Provided entries -
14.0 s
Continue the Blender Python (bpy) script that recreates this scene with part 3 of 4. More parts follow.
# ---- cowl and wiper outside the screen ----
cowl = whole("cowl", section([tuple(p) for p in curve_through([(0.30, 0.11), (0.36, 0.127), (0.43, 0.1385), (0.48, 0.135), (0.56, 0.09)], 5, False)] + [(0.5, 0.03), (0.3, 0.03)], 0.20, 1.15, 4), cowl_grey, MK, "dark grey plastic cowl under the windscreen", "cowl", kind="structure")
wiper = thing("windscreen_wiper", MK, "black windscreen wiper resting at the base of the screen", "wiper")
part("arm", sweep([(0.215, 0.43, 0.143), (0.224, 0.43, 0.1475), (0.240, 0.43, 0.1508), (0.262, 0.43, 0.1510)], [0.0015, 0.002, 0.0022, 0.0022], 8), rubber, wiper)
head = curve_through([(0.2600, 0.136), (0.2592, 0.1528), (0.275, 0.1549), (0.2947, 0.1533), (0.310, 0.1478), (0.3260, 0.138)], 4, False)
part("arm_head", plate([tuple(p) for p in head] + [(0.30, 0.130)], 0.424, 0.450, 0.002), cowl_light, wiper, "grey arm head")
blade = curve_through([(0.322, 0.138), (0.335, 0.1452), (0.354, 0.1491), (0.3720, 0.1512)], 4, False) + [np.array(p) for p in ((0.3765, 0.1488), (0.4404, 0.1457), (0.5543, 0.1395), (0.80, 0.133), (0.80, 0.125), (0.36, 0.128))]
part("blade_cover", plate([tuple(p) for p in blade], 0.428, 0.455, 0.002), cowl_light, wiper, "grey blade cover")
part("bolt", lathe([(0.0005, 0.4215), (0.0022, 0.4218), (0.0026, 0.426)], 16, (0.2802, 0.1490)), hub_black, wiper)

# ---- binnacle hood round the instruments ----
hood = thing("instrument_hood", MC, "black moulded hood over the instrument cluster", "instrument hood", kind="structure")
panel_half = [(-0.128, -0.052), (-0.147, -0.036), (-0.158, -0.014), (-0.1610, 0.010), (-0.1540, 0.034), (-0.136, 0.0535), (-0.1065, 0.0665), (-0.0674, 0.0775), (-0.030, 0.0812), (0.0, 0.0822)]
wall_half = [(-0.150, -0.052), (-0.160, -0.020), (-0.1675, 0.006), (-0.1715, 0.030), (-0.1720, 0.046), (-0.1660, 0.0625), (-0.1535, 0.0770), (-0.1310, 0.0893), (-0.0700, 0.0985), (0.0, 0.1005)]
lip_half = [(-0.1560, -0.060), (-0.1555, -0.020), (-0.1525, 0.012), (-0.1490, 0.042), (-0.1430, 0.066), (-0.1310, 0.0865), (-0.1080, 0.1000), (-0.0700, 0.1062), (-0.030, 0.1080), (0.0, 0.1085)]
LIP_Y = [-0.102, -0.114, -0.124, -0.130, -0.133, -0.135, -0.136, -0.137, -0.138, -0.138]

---

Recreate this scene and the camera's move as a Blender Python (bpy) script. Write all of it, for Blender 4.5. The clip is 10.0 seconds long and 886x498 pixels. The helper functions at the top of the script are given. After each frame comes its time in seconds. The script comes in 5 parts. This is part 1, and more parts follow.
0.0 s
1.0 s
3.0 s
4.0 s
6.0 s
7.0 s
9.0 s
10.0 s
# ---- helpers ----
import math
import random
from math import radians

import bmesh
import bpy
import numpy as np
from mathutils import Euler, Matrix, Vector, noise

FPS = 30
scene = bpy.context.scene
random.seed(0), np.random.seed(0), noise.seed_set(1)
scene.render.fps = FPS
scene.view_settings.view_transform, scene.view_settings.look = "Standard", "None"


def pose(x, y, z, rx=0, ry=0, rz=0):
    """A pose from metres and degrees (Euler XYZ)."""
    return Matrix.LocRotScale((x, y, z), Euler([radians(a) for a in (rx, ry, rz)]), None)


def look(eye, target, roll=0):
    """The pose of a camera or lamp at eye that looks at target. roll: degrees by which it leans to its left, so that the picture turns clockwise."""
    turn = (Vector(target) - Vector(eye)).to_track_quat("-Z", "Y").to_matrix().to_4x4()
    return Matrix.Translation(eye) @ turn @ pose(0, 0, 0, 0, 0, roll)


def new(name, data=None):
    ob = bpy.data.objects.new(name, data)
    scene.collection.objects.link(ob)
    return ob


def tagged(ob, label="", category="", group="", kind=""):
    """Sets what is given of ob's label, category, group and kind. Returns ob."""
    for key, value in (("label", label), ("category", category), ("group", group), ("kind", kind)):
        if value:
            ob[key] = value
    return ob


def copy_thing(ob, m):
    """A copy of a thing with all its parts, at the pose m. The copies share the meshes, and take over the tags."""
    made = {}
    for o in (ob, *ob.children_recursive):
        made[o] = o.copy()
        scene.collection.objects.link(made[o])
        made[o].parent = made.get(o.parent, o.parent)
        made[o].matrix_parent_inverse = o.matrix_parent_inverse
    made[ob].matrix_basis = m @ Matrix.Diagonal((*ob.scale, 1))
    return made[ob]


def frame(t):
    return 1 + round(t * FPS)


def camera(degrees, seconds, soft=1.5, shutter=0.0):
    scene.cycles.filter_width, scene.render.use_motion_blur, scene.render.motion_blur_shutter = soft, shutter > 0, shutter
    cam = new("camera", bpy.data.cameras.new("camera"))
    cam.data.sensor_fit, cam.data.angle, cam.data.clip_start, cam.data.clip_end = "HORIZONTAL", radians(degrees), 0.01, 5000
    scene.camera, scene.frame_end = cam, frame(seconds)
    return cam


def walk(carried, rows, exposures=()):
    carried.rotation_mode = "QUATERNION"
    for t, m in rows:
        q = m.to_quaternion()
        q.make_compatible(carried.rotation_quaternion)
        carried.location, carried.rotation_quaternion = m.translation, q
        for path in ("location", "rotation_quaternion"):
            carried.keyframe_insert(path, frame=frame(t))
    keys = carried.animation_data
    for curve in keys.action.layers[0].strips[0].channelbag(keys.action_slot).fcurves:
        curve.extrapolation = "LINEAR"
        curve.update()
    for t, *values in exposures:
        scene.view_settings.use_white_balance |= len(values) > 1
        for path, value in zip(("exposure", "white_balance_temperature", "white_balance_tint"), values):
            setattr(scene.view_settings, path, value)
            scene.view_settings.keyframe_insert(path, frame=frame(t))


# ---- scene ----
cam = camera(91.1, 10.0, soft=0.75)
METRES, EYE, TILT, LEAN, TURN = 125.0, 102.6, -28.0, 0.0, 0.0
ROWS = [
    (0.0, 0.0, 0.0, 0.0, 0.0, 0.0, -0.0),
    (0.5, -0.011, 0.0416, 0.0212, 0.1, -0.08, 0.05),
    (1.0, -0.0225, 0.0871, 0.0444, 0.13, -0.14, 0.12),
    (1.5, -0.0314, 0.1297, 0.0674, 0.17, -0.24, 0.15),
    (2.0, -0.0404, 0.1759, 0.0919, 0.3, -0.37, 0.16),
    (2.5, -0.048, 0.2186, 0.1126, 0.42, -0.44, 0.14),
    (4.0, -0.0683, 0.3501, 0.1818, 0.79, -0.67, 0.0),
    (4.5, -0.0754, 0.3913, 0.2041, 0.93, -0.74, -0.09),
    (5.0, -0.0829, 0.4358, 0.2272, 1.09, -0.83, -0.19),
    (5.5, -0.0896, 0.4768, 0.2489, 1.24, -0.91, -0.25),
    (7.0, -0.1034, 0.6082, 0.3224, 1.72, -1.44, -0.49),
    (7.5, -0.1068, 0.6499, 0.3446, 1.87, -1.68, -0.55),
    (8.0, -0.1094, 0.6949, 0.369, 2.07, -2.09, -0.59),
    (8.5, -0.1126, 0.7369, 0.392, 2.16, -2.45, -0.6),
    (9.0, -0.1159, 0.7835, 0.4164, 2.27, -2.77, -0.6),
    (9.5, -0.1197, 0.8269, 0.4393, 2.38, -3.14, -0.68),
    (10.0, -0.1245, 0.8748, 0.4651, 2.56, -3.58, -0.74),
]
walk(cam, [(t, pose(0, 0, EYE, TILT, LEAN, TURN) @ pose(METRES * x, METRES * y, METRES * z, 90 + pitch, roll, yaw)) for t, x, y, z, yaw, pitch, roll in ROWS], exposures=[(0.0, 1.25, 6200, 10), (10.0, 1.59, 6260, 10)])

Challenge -
Find each line that has the word "link", then copy it out.

Written solution -
    scene.collection.objects.link(ob)
        scene.collection.objects.link(made[o])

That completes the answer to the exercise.